## Exercise goal
Would you transcribe the whole listing exactly, minus its pictures?

## Material

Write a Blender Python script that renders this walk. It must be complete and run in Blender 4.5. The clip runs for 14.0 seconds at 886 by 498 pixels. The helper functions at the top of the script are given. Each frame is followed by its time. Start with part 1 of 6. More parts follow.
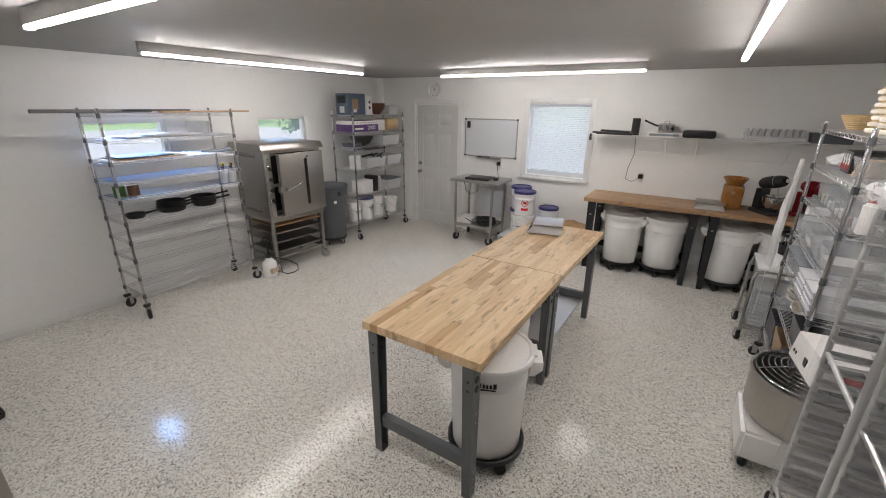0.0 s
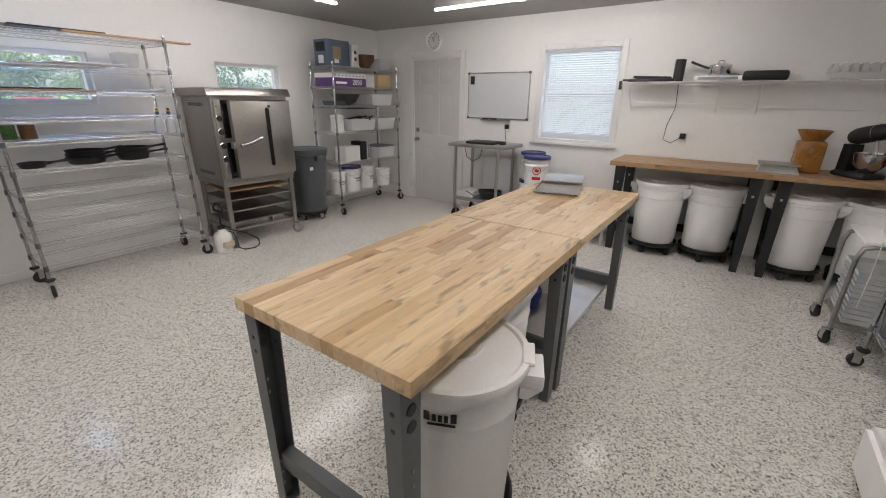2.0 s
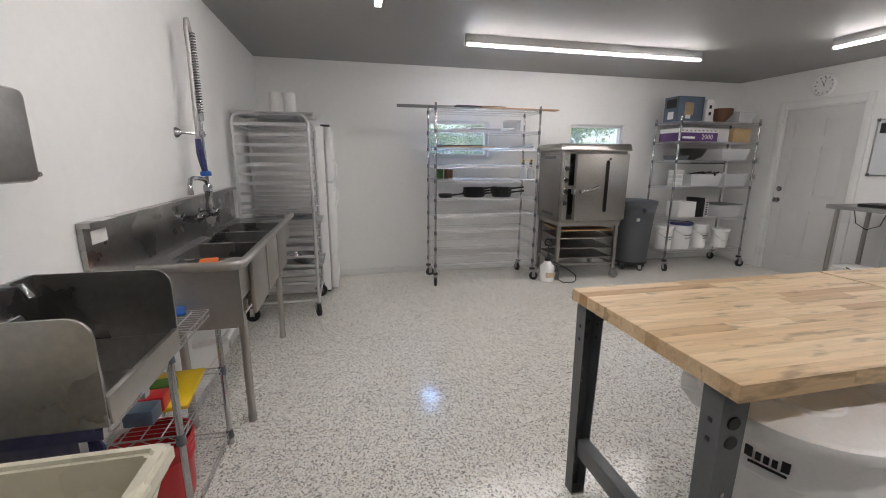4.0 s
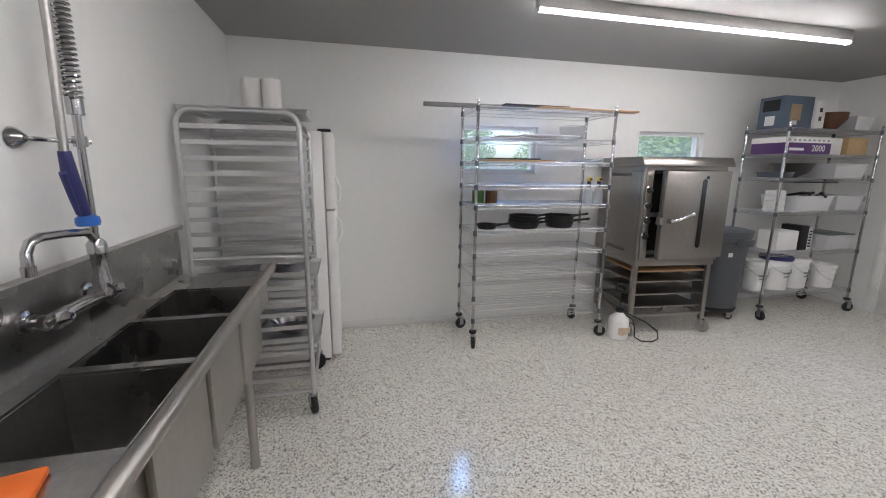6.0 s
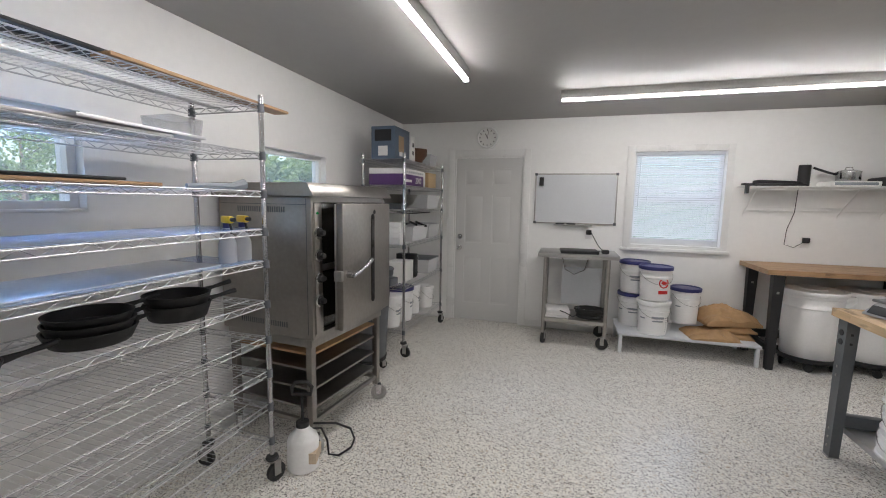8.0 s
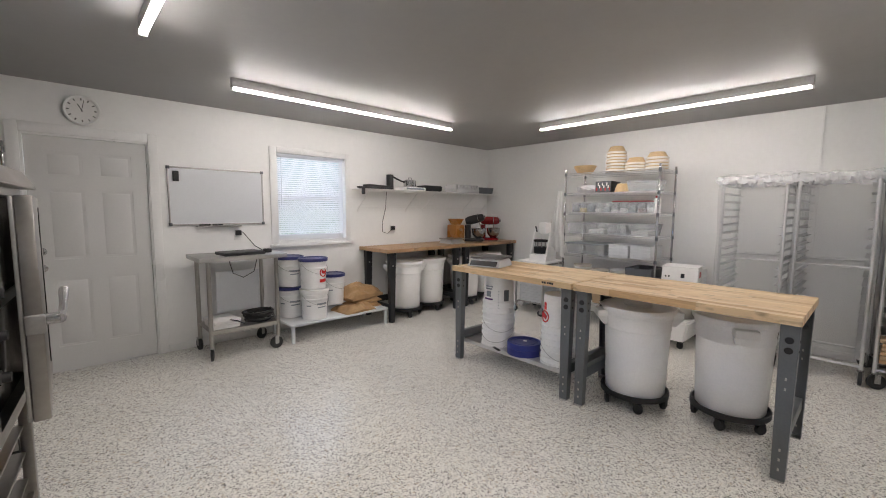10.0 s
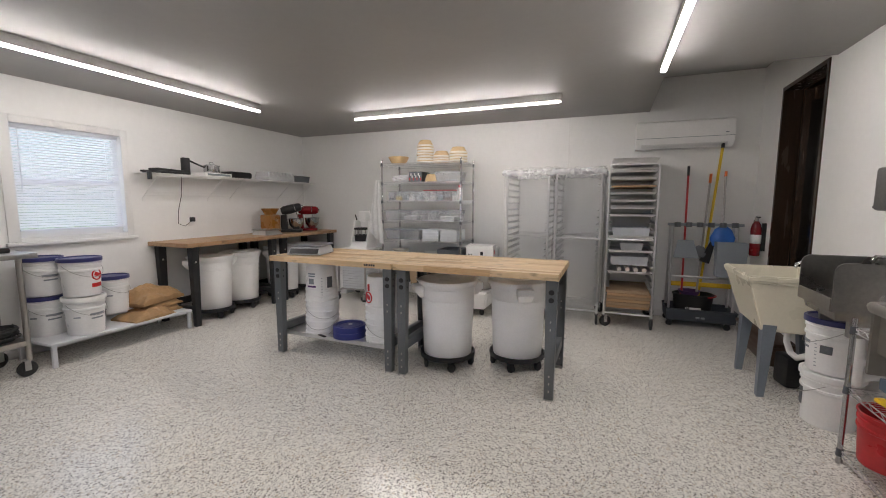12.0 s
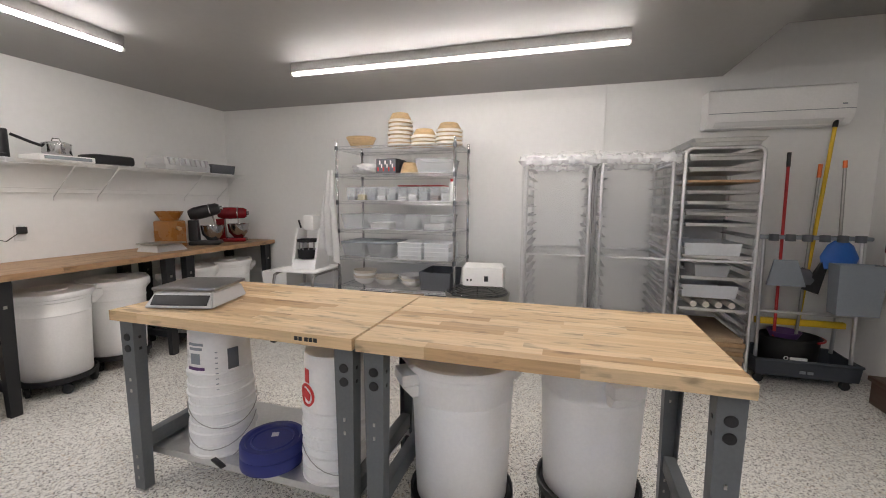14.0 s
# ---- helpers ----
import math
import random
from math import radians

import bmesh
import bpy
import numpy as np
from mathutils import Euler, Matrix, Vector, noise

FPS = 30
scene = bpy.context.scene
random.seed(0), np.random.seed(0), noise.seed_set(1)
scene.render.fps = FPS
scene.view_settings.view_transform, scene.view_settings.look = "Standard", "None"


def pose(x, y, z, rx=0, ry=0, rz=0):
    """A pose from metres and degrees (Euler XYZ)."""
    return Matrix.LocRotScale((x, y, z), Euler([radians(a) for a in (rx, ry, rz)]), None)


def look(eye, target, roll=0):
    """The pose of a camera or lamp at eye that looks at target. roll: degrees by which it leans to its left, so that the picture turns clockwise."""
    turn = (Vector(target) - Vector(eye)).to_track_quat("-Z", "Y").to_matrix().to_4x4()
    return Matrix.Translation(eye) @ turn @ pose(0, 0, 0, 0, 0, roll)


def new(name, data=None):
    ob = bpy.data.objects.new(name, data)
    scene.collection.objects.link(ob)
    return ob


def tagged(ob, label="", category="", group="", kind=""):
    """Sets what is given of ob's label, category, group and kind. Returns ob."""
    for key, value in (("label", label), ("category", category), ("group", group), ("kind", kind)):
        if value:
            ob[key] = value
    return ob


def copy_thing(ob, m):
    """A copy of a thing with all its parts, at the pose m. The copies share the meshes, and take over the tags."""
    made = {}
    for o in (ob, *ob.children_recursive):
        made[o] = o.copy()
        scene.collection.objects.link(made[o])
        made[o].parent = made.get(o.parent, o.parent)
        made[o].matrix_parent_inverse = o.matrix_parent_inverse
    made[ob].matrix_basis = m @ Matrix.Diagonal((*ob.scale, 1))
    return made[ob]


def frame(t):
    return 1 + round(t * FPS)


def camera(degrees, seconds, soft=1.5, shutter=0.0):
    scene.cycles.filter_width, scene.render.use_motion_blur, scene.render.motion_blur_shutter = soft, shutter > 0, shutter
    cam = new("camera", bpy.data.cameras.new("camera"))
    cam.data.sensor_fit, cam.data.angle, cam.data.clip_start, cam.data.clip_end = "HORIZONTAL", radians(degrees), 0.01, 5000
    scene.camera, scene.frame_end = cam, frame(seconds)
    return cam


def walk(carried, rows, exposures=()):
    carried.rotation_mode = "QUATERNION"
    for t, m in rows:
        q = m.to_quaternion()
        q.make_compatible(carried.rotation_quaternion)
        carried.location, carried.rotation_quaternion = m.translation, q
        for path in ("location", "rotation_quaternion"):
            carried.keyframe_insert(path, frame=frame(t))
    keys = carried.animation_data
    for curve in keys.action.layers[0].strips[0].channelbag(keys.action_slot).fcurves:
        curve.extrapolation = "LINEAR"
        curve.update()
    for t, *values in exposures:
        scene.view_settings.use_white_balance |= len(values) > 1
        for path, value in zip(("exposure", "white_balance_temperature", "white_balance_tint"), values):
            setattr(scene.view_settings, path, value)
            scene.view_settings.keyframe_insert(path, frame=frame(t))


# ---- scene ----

## Expected answer
Write a Blender Python script that renders this walk. It must be complete and run in Blender 4.5. The clip runs for 14.0 seconds at 886 by 498 pixels. The helper functions at the top of the script are given. Each frame is followed by its time. Start with part 1 of 6. More parts follow.
0.0 s
2.0 s
4.0 s
6.0 s
8.0 s
10.0 s
12.0 s
14.0 s
# ---- helpers ----
import math
import random
from math import radians

import bmesh
import bpy
import numpy as np
from mathutils import Euler, Matrix, Vector, noise

FPS = 30
scene = bpy.context.scene
random.seed(0), np.random.seed(0), noise.seed_set(1)
scene.render.fps = FPS
scene.view_settings.view_transform, scene.view_settings.look = "Standard", "None"


def pose(x, y, z, rx=0, ry=0, rz=0):
    """A pose from metres and degrees (Euler XYZ)."""
    return Matrix.LocRotScale((x, y, z), Euler([radians(a) for a in (rx, ry, rz)]), None)


def look(eye, target, roll=0):
    """The pose of a camera or lamp at eye that looks at target. roll: degrees by which it leans to its left, so that the picture turns clockwise."""
    turn = (Vector(target) - Vector(eye)).to_track_quat("-Z", "Y").to_matrix().to_4x4()
    return Matrix.Translation(eye) @ turn @ pose(0, 0, 0, 0, 0, roll)


def new(name, data=None):
    ob = bpy.data.objects.new(name, data)
    scene.collection.objects.link(ob)
    return ob


def tagged(ob, label="", category="", group="", kind=""):
    """Sets what is given of ob's label, category, group and kind. Returns ob."""
    for key, value in (("label", label), ("category", category), ("group", group), ("kind", kind)):
        if value:
            ob[key] = value
    return ob


def copy_thing(ob, m):
    """A copy of a thing with all its parts, at the pose m. The copies share the meshes, and take over the tags."""
    made = {}
    for o in (ob, *ob.children_recursive):
        made[o] = o.copy()
        scene.collection.objects.link(made[o])
        made[o].parent = made.get(o.parent, o.parent)
        made[o].matrix_parent_inverse = o.matrix_parent_inverse
    made[ob].matrix_basis = m @ Matrix.Diagonal((*ob.scale, 1))
    return made[ob]


def frame(t):
    return 1 + round(t * FPS)


def camera(degrees, seconds, soft=1.5, shutter=0.0):
    scene.cycles.filter_width, scene.render.use_motion_blur, scene.render.motion_blur_shutter = soft, shutter > 0, shutter
    cam = new("camera", bpy.data.cameras.new("camera"))
    cam.data.sensor_fit, cam.data.angle, cam.data.clip_start, cam.data.clip_end = "HORIZONTAL", radians(degrees), 0.01, 5000
    scene.camera, scene.frame_end = cam, frame(seconds)
    return cam


def walk(carried, rows, exposures=()):
    carried.rotation_mode = "QUATERNION"
    for t, m in rows:
        q = m.to_quaternion()
        q.make_compatible(carried.rotation_quaternion)
        carried.location, carried.rotation_quaternion = m.translation, q
        for path in ("location", "rotation_quaternion"):
            carried.keyframe_insert(path, frame=frame(t))
    keys = carried.animation_data
    for curve in keys.action.layers[0].strips[0].channelbag(keys.action_slot).fcurves:
        curve.extrapolation = "LINEAR"
        curve.update()
    for t, *values in exposures:
        scene.view_settings.use_white_balance |= len(values) > 1
        for path, value in zip(("exposure", "white_balance_temperature", "white_balance_tint"), values):
            setattr(scene.view_settings, path, value)
            scene.view_settings.keyframe_insert(path, frame=frame(t))


# ---- scene ----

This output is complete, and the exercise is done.